The general approach used in the Johnson Matthey methanation technology is to use relatively simple adiabatic reactors and recycle some product gas to dilute the feed gas and so control the temperature rise from the reaction. Final “trim” methanation stages may be used, depending on the required product quality. The trim reactors operate at lower temperature to take advantage of more favourable thermodynamic equilibrium. Specific process conditions and the configuration of the methanation reactors depend on the composition of the syngas, the required product specification and the integration of heat recovery with the site steam system.
The following description is typical of a methanation scheme.

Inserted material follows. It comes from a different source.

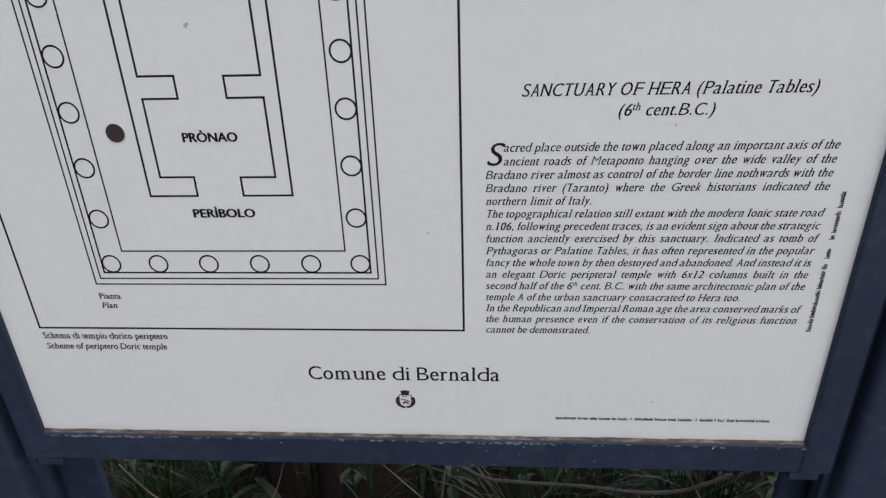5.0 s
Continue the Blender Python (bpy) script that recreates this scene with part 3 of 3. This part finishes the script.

Purified syngas from a gasifier is heated through interchange with hot gases leaving the methanator reaction stages and, after passing through a purification guard system, is split into two streams. The first is mixed with recycle gas before being fed to the 1st Methanator reactor. Here both CO shift and methanation reactions take place simultaneously over a fixed bed of CRG catalyst. Both reactions are exothermic and the temperature of the system is controlled by varying the recycle gas rate fed back to the inlet. Hot gases leaving the reactor are cooled with recovered heat being used to raise and superheat steam. The cooled gases are mixed with the remaining fresh feed and the combined stream fed to the 2nd Methanator reactor. Heat in the hot gases leaving the second reactor is used for steam raising and process gas heating. A portion of the cooled gas is taken off and used as recycle to the first reaction stage.
The remaining partially methanated gas not returned as recycle passes through a number of further reaction stages in order to maximise methane content and reduce carbon monoxide and hydrogen contents to meet the required product specification. Each reaction stage consists of a fixed bed of CRG catalyst operating adiabatically to bring the process reactants toward equilibrium with respect to the CO shift and methanation reactions. Heat from the hot gases leaving each reactor is used for process and boiler feed water heating with low grade heat finally being rejected to cooling water. Process condensate formed during the cooling steps is separated from the gas and fed to the plant battery limits.
Boiler feed water is imported to the plant and heated against process gases before passing to the steam drum. Steam raised through recovery of heat from the process is superheated and used as process reaction steam with excess steam being exported from the plant.